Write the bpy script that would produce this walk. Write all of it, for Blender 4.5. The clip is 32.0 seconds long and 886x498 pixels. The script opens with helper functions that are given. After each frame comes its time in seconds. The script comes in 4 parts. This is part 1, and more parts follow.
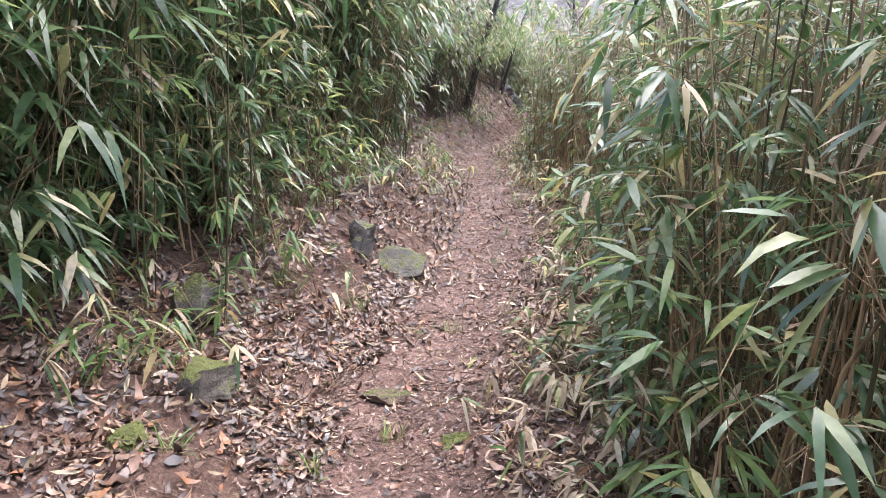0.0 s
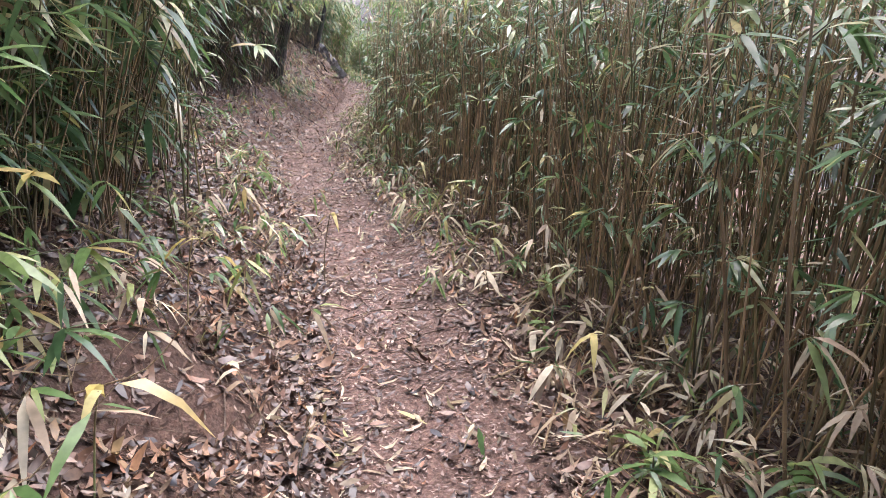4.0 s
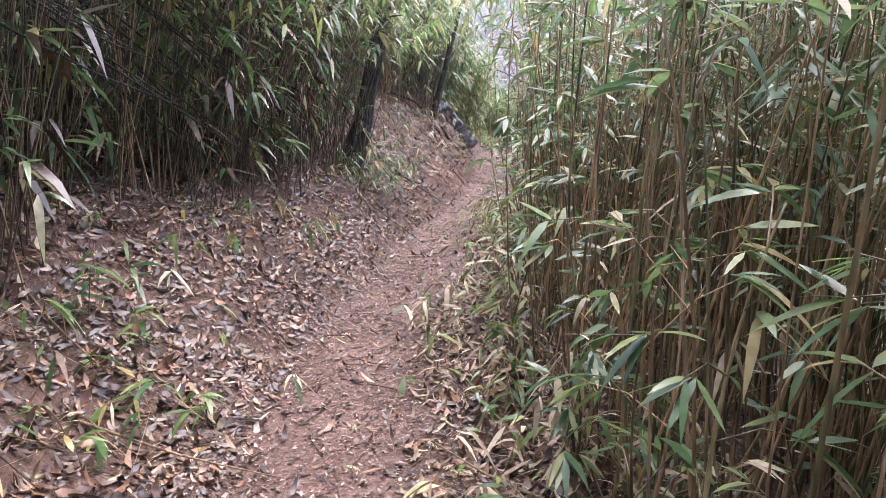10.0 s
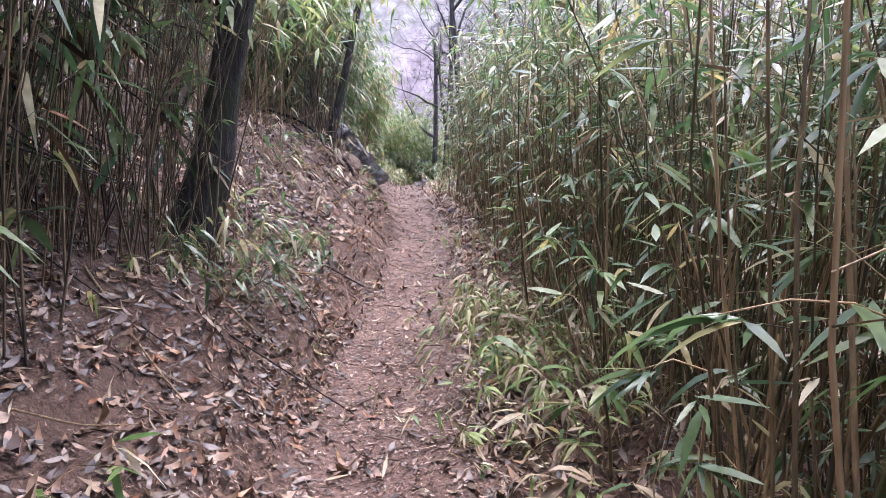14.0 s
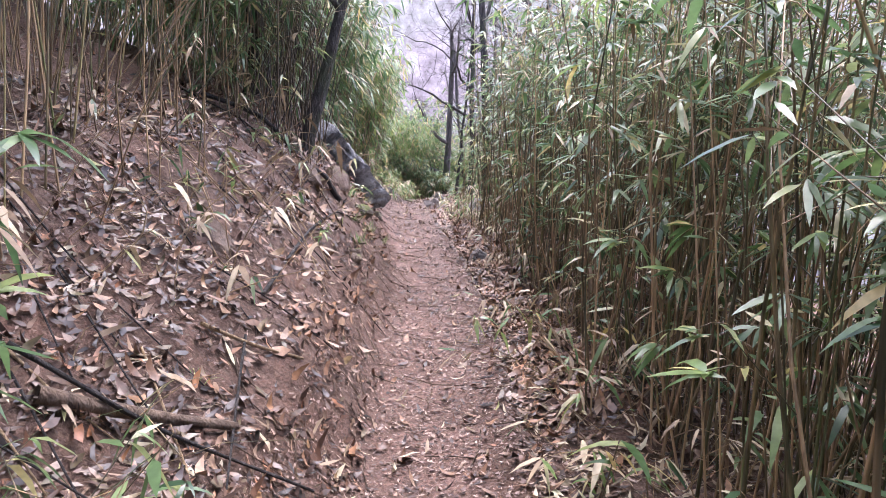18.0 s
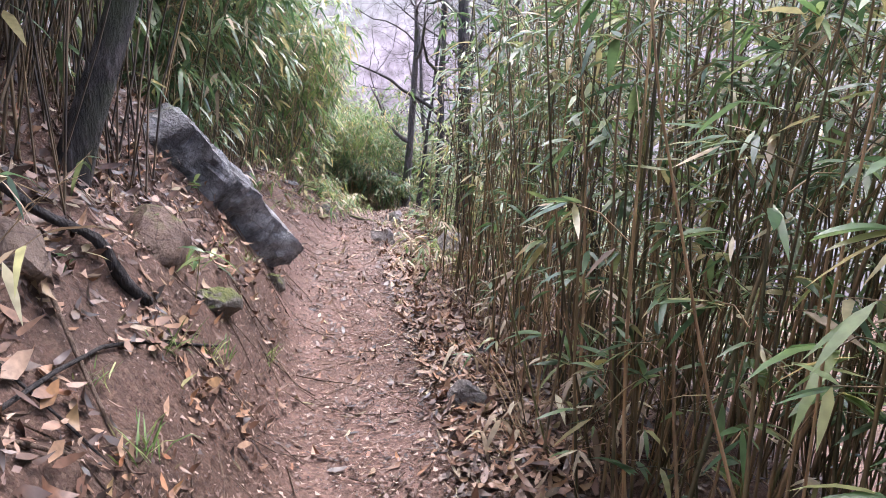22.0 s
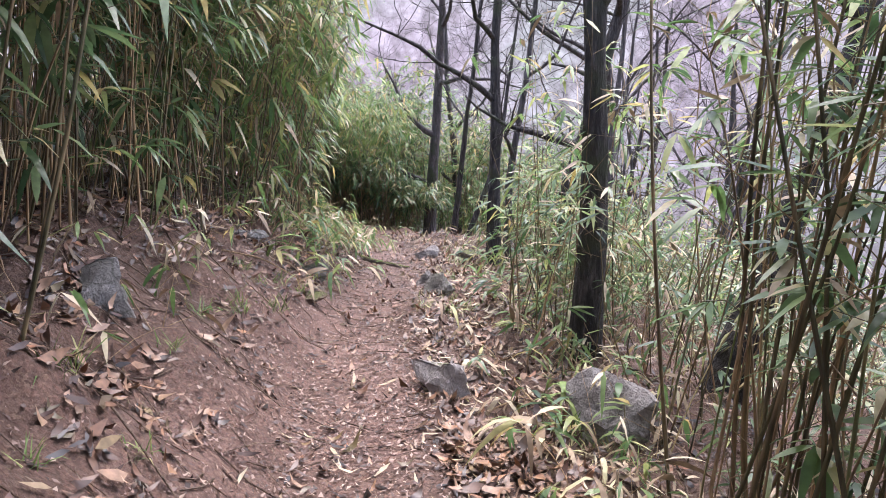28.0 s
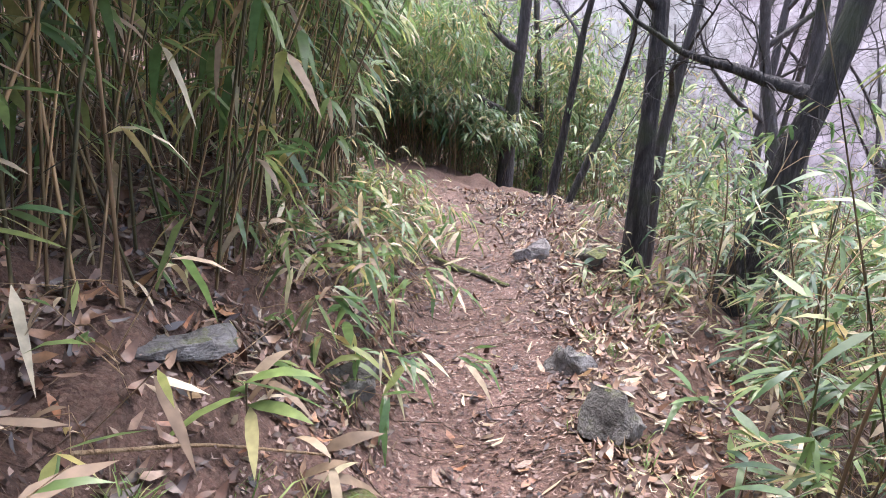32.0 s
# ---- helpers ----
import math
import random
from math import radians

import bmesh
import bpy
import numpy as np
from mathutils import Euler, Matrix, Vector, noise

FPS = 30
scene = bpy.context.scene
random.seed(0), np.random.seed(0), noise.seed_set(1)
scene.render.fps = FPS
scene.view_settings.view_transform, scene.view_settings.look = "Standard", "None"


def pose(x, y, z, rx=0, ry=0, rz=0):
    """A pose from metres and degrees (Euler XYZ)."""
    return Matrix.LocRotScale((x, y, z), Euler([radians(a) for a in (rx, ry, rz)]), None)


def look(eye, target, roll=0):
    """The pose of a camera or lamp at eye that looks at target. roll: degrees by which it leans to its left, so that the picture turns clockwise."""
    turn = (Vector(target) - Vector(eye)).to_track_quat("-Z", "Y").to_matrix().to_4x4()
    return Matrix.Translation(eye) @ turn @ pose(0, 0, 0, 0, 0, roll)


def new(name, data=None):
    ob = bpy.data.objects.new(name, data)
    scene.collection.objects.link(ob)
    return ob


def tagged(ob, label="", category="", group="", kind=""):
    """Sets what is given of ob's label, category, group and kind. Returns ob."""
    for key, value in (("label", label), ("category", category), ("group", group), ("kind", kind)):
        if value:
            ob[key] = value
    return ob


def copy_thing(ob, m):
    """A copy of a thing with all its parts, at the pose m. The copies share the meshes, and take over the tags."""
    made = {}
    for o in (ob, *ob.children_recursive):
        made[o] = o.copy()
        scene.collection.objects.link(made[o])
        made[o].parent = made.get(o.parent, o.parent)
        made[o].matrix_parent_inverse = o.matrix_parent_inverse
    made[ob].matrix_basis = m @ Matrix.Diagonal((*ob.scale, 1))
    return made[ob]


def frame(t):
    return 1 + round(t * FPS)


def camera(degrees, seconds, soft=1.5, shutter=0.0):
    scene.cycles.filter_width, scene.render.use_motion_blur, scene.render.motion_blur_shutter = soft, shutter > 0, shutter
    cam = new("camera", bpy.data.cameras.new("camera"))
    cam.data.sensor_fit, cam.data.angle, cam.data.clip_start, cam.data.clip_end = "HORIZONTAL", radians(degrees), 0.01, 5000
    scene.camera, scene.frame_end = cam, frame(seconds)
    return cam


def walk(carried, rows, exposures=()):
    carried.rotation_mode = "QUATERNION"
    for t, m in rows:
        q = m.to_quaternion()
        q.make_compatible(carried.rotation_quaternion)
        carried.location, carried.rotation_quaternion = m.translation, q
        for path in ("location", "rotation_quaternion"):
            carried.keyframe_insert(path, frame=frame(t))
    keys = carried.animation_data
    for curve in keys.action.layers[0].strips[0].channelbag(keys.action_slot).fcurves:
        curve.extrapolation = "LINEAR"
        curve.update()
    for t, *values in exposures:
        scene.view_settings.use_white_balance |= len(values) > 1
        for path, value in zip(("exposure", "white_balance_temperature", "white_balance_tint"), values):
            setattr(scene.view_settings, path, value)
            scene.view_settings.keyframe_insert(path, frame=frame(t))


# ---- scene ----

#### Your objective:
Output the lines from the line containing "q = m.to_quaternion()" to the end, both included; add nothing.

#### Response to this task:
        q = m.to_quaternion()
        q.make_compatible(carried.rotation_quaternion)
        carried.location, carried.rotation_quaternion = m.translation, q
        for path in ("location", "rotation_quaternion"):
            carried.keyframe_insert(path, frame=frame(t))
    keys = carried.animation_data
    for curve in keys.action.layers[0].strips[0].channelbag(keys.action_slot).fcurves:
        curve.extrapolation = "LINEAR"
        curve.update()
    for t, *values in exposures:
        scene.view_settings.use_white_balance |= len(values) > 1
        for path, value in zip(("exposure", "white_balance_temperature", "white_balance_tint"), values):
            setattr(scene.view_settings, path, value)
            scene.view_settings.keyframe_insert(path, frame=frame(t))


# ---- scene ----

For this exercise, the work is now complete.